Alibaba, China’s biggest e-commerce company, provides a digital marketplace that sells everything from animatronic dinosaurs to fiberglass speedboats along with everyday goods. Anticipation for the IPO reflects optimism the company’s profits will swell as the world’s most populous nation uses the Internet to buy more goods and services. Alibaba’s net income nearly tripled to $1.99 billion in the three months through June as advertisers boosted spending.

“The new Alibaba is playing in a much bigger market,” said Rex Chen, a Des Moines, Iowa-based analyst at RS Investment Management Co., which oversees about $25 billion. “It’s much more focused in consumer-related commerce. The old Alibaba.com that was listed in Hong Kong was business-to-business, so that was very different.”

IPO Demand

Alibaba.com, which connects manufacturers with overseas wholesale buyers, is a unit of the entity that’s now set to list on the New York Stock Exchange. Less than 19 percent of Alibaba’s revenue came from its wholesale businesses in the year ended March, according to the share-sale prospectus.

Jim Wilkinson, a spokesman for Alibaba, declined to comment.

Investors fell over themselves in 2007 to pile into Alibaba.com’s IPO, with Hong Kong individuals placing orders for 257 times the amount of stock available. Shares almost tripled on the company’s trading debut, with volume so high that it caused order delays.

That exuberance lasted less than a month, with Alibaba.com crashing 91 percent from its Nov. 30, 2007 peak through an Oct. 28, 2008 low. Concern over valuations coincided with a market slump as Chinese regulators pulled back from a plan to allow mainland investors to buy Hong Kong stocks and the global credit freeze caused a worldwide equity rout.

Alibaba.com Buyout

Ma repurchased the 27 percent listed stake in Alibaba.com for HK$13.50 a share in June 2012, the same price as investors paid in the IPO and a 46 percent premium to the company’s last close before the buyout announcement.

Foundation Asset Management (HK) Ltd., which declined to invest in the Alibaba.com IPO, is more interested this time, according to Michael Liang, Hong Kong-based chief investment officer.

“The Chinese consumer space is probably a lot more exciting,” Liang said. “But I’m not saying this is going to be a skyrocketing IPO. The performance depends on the pricing. If it’s priced to perfection there will be little room left for after market appreciation.”

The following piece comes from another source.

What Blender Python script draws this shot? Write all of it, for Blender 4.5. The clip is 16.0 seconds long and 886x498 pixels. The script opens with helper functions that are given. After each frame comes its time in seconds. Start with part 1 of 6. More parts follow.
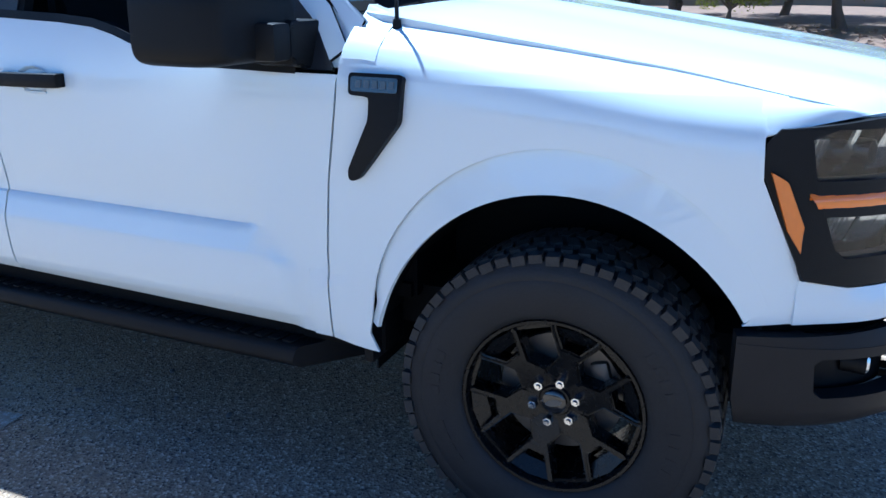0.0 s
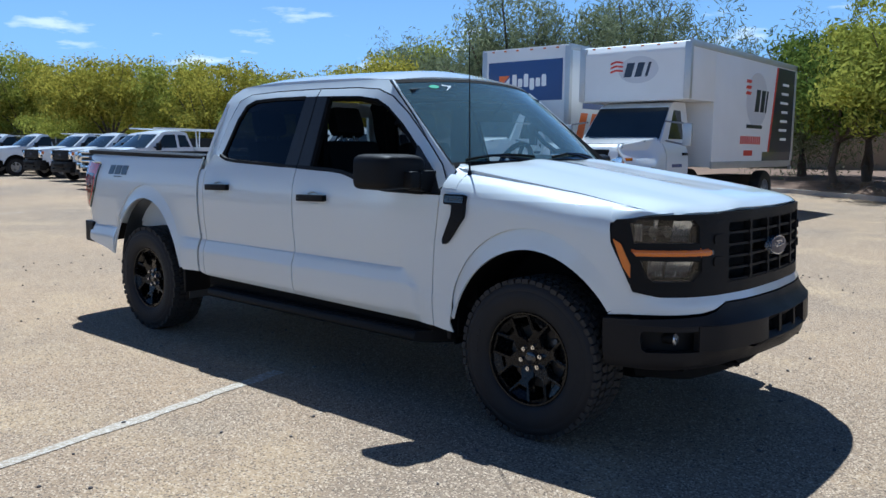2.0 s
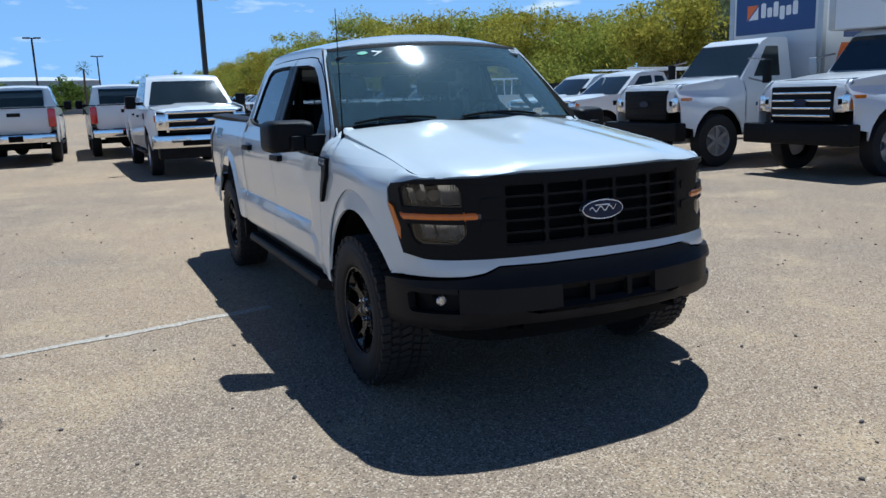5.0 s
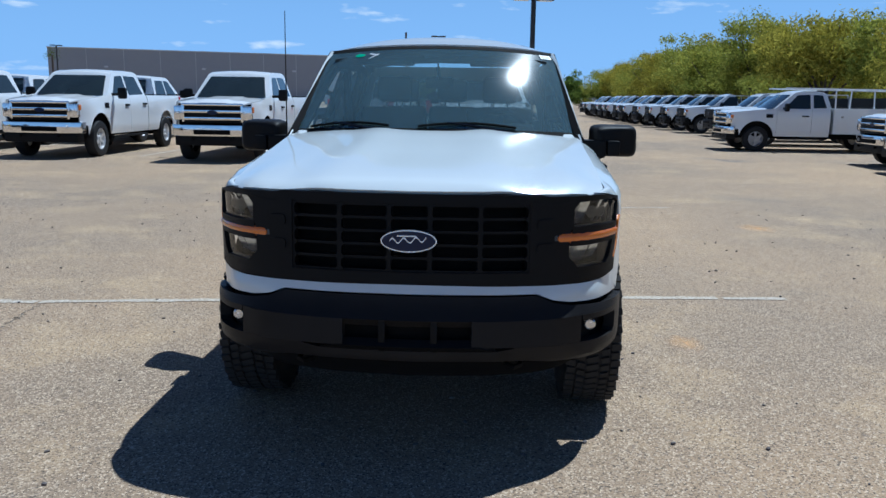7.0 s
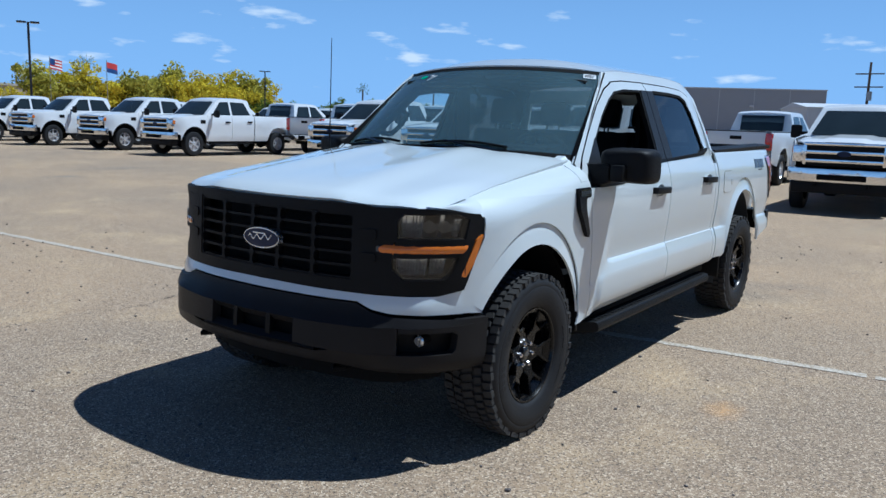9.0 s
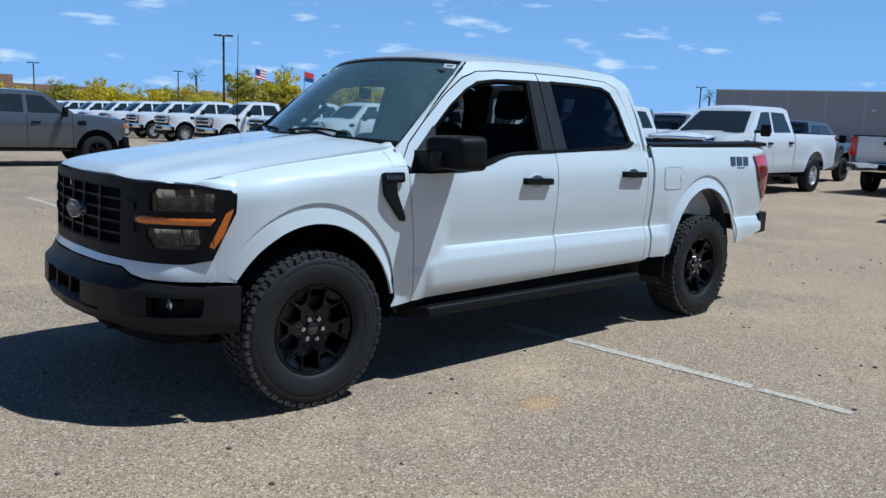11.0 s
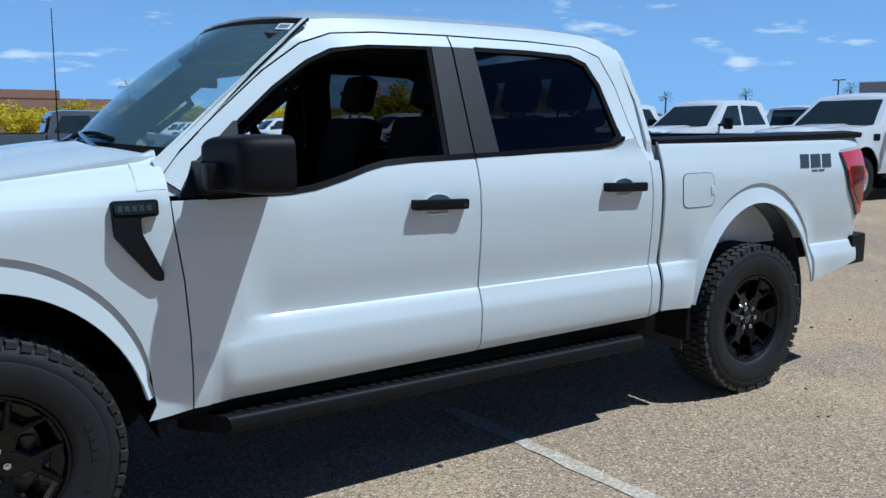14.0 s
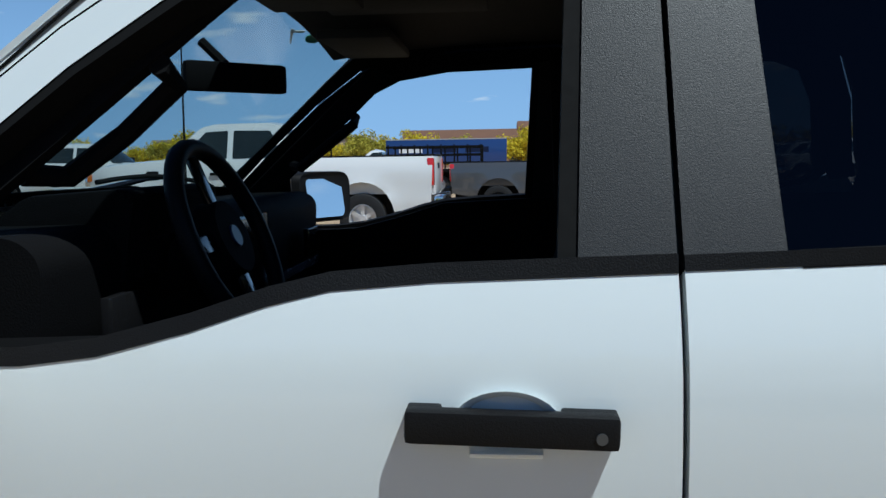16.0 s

Alibaba may set its IPO value at $154 billion, or 22 percent below analyst valuations, in a move that could avoid repeating Facebook Inc.’s listing flop, according to the average estimate of five analysts surveyed by Bloomberg in July. The poll respondents saw Alibaba’s post-listing valuation at $198 billion. Ma owns 8.8 percent of the company.

Sale Timing

Alibaba, which was weighing a plan to market its IPO early this week, now expects the meetings to begin in the week of Sept. 8, with tentative pricing on Sept. 18 and trading to start the following day, said a person familiar with the matter, who asked not to be identified discussing private information. A $20 billion offering would edge past Visa Inc.’s $19.65 billion IPO in 2008 as the largest in U.S. history, data compiled by Bloomberg show.

Ma founded Alibaba 15 years ago in his apartment in Hangzhou, China. The company’s growth and the upcoming IPO have made him China’s richest person with a fortune of $21.8 billion, according to the Bloomberg Billionaires Index. He’s one of 27 Alibaba partners who have the right to nominate the majority of its board, a governance structure that kept the company from pursuing a listing in Hong Kong.

Market Share

Alibaba has a lockdown on online sales between Chinese consumers, with its Taobao Marketplace accounting for 99 percent of market share, according to data from Shanghai-based Internet consultant IResearch. Its virtual shopping center Tmall.com has 57 percent of the market for businesses selling products to consumers, more than double its closest rival JD.com.

The Chinese government projects e-commerce transactions will reach 18 trillion yuan ($2.9 trillion) next year, representing an 80 percent increase from 2013, as the world’s largest pool of Internet users gets even bigger.

“Alibaba is probably going to grow, and it will definitely survive among peers because of this huge market share,” Ryosuke Kawahata, a Tokyo-based money manager at Mizuho Asset Management Co., which oversees about $38 billion, said by phone on Aug. 22. “I’m definitely interested in buying shares if the valuation is attractive. We’re focused on its strength and whatever happened in the past with the previous Alibaba isn’t a concern.”